WHAT IS EXPECTED: Go through the material below and copy all lines with "label".

-- START DATASET SECTION --

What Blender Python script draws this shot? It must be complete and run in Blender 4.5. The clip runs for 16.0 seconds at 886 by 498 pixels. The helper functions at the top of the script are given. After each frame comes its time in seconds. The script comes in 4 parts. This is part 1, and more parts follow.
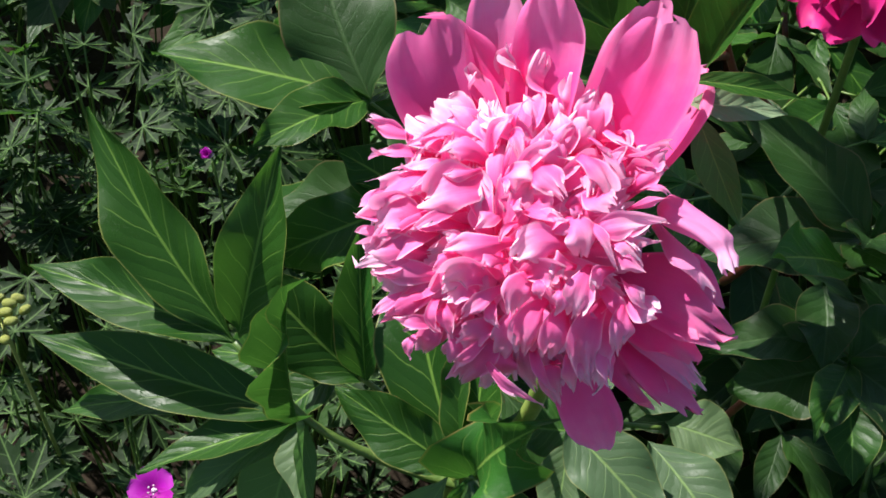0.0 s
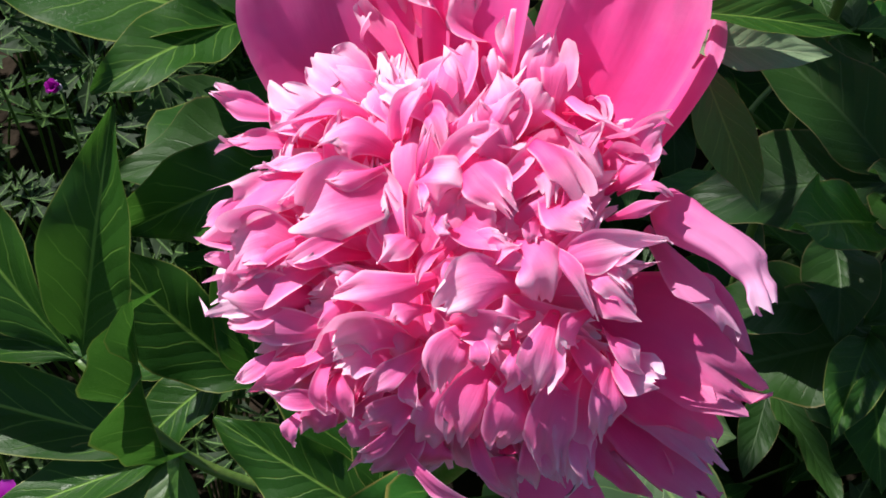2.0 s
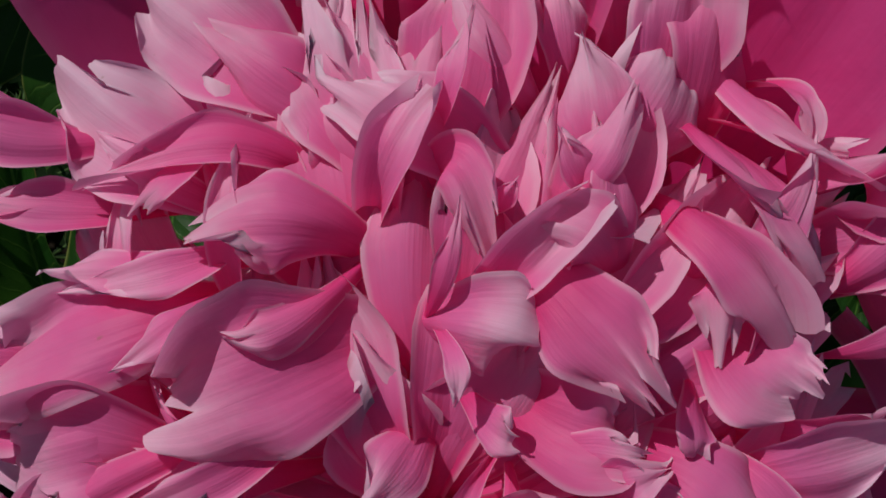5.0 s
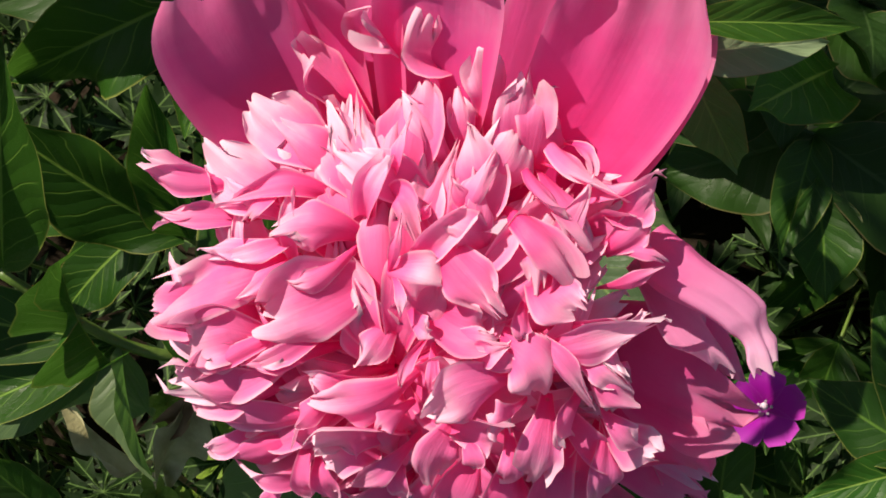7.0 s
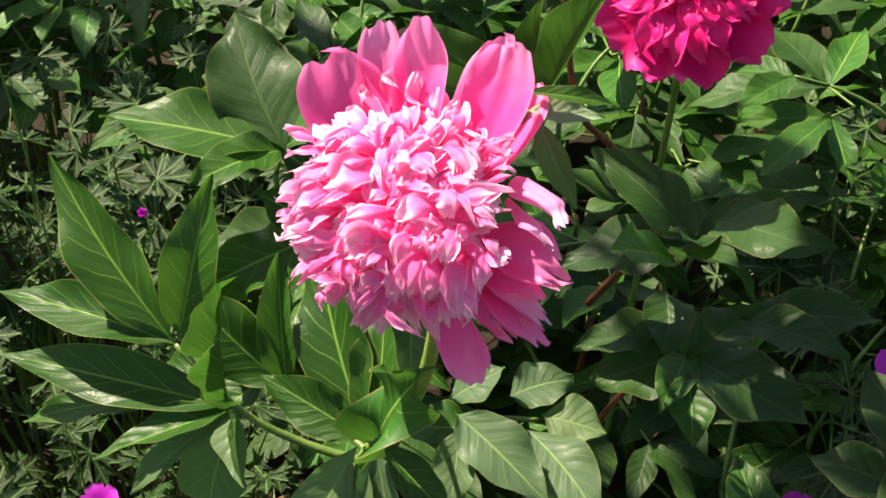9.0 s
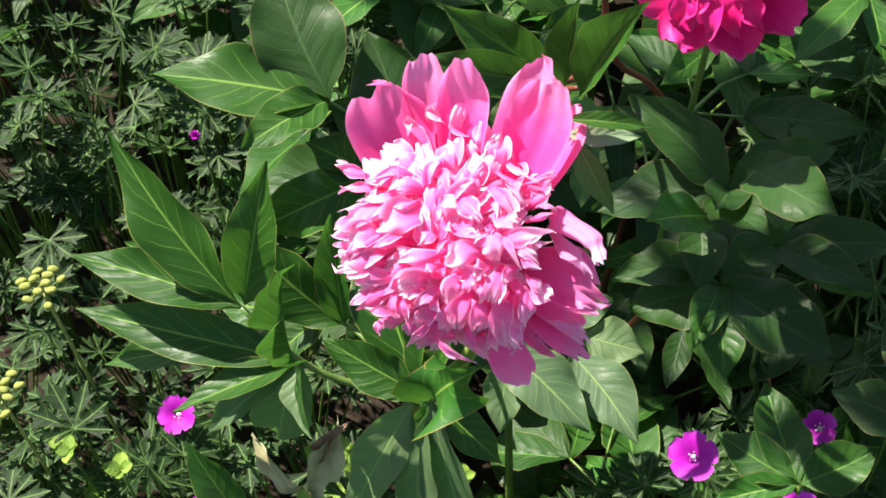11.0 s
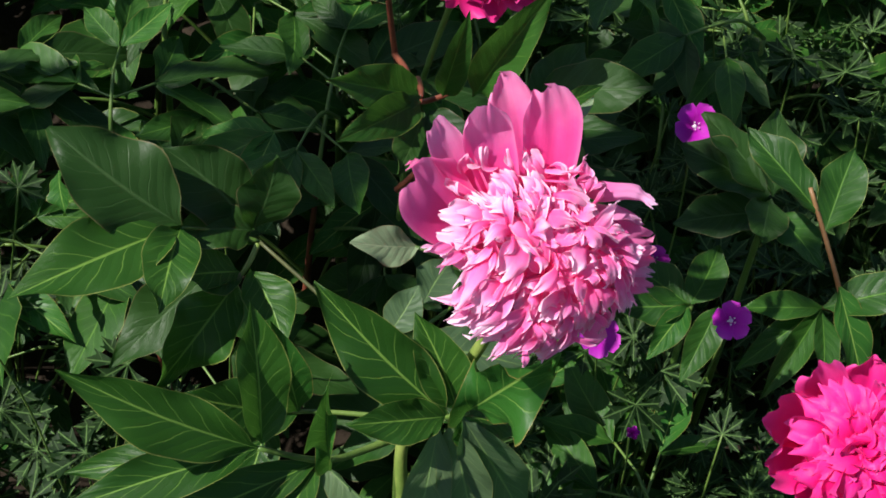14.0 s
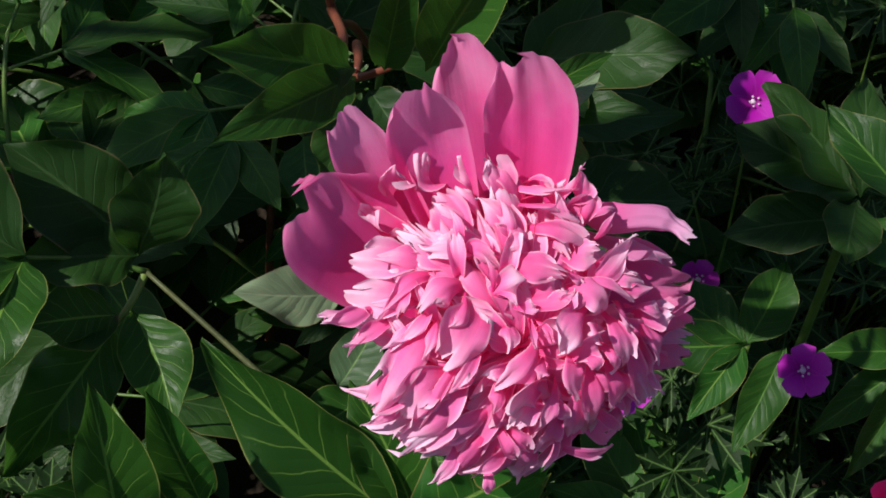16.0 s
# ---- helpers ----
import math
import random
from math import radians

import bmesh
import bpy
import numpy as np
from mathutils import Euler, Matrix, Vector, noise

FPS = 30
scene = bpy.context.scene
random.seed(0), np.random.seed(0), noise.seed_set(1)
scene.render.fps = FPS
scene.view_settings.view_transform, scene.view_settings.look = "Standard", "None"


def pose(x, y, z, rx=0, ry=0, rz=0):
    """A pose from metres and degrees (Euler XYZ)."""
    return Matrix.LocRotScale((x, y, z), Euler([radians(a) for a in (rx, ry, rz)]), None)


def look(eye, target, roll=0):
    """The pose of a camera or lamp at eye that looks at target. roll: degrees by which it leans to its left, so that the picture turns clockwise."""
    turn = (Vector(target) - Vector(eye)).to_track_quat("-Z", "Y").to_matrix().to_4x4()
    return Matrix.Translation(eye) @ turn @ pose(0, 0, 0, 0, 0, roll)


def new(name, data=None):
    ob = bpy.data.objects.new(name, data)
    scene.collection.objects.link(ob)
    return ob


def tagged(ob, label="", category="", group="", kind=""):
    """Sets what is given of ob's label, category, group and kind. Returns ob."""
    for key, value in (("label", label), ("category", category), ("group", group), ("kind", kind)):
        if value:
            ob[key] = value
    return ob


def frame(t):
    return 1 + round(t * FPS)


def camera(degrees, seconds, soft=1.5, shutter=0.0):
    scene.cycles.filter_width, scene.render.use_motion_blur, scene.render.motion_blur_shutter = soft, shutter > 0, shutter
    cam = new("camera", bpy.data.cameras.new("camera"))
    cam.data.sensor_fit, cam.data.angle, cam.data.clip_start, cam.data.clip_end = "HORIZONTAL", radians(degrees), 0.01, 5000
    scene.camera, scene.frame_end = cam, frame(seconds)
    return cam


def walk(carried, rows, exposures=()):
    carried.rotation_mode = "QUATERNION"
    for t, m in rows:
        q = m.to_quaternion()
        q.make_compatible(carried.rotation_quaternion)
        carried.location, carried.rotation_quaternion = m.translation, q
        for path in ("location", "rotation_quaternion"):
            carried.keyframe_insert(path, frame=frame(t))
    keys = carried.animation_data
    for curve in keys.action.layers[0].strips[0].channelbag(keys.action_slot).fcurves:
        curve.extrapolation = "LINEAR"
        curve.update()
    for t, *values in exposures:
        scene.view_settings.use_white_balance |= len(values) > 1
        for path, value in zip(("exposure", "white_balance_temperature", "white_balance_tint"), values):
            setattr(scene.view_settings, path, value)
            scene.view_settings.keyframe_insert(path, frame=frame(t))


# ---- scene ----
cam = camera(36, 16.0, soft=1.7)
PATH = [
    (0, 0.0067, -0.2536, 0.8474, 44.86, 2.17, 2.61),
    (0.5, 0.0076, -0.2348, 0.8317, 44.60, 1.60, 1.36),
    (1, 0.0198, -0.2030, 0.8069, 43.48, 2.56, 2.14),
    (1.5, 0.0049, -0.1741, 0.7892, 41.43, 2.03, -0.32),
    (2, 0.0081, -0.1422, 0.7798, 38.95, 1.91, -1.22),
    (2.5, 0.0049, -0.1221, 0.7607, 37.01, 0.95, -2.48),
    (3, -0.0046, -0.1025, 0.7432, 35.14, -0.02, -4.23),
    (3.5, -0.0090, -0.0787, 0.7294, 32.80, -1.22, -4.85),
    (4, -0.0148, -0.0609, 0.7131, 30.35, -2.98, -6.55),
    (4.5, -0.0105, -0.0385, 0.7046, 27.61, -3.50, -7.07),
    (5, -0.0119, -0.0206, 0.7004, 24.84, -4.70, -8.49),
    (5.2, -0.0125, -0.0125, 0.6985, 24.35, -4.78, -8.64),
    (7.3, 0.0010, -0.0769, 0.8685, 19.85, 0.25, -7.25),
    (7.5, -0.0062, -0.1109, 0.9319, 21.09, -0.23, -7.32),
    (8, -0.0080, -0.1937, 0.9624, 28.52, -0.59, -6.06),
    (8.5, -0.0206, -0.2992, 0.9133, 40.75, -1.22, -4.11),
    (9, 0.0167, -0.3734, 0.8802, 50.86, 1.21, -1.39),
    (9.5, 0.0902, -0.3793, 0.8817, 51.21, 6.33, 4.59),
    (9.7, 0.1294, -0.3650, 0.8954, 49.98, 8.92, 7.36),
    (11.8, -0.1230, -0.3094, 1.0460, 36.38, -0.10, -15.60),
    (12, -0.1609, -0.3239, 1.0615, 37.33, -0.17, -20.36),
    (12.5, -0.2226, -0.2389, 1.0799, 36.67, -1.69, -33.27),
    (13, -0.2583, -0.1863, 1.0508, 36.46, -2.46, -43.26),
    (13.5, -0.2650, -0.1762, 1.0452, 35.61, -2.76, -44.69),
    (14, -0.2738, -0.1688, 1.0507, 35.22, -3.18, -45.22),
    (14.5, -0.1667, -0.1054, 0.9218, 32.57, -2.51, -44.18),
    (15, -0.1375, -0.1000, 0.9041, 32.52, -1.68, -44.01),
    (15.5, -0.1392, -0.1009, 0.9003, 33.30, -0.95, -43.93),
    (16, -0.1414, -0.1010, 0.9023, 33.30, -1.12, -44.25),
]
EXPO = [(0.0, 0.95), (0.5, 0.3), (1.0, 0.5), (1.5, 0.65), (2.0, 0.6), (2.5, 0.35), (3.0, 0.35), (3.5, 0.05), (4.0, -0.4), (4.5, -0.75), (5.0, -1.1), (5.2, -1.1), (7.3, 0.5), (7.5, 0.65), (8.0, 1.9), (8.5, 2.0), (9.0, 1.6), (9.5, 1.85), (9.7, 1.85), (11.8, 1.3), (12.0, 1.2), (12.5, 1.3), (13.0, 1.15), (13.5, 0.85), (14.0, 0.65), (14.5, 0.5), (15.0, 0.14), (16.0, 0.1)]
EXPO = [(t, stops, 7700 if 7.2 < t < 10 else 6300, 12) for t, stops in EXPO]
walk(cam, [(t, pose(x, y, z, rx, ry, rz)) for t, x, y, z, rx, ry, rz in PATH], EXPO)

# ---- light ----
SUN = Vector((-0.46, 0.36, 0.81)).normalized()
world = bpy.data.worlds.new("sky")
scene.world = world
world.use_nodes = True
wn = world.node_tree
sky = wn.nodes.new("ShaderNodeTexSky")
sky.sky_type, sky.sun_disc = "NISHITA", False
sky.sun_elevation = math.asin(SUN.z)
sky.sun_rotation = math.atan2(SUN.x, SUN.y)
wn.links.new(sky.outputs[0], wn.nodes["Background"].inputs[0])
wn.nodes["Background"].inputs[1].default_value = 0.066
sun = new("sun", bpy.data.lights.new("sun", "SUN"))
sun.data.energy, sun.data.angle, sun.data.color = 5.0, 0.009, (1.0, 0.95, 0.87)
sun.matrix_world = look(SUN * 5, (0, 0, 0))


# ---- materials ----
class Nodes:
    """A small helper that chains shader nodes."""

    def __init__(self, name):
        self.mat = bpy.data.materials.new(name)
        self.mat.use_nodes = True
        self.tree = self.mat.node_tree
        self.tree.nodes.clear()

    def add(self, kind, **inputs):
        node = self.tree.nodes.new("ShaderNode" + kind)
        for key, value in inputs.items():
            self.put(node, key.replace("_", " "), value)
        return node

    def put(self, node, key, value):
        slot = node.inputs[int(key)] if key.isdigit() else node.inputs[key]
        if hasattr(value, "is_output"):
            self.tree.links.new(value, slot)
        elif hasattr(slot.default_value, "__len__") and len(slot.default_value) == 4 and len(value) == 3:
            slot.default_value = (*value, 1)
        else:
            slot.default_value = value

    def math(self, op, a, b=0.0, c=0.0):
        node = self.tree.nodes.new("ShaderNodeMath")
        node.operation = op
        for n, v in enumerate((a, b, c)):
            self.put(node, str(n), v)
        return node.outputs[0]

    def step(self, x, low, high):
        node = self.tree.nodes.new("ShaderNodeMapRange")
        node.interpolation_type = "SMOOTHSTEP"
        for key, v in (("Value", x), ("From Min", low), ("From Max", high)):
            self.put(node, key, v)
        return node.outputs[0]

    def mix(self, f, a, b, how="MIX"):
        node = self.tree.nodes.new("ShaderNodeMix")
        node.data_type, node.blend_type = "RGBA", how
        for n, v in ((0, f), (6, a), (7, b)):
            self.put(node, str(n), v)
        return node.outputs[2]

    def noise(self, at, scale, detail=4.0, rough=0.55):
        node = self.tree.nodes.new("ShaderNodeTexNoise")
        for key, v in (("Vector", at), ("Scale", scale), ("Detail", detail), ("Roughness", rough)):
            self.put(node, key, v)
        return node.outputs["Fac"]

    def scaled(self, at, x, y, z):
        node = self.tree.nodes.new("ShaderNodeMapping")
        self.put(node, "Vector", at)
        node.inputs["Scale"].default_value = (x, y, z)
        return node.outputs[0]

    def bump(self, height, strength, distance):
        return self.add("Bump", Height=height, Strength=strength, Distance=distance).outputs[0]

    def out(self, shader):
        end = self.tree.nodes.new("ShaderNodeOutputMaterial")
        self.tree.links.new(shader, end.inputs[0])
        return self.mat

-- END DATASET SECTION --

OUTPUT OF THE EXERCISE:
def tagged(ob, label="", category="", group="", kind=""):
    """Sets what is given of ob's label, category, group and kind. Returns ob."""
    for key, value in (("label", label), ("category", category), ("group", group), ("kind", kind)):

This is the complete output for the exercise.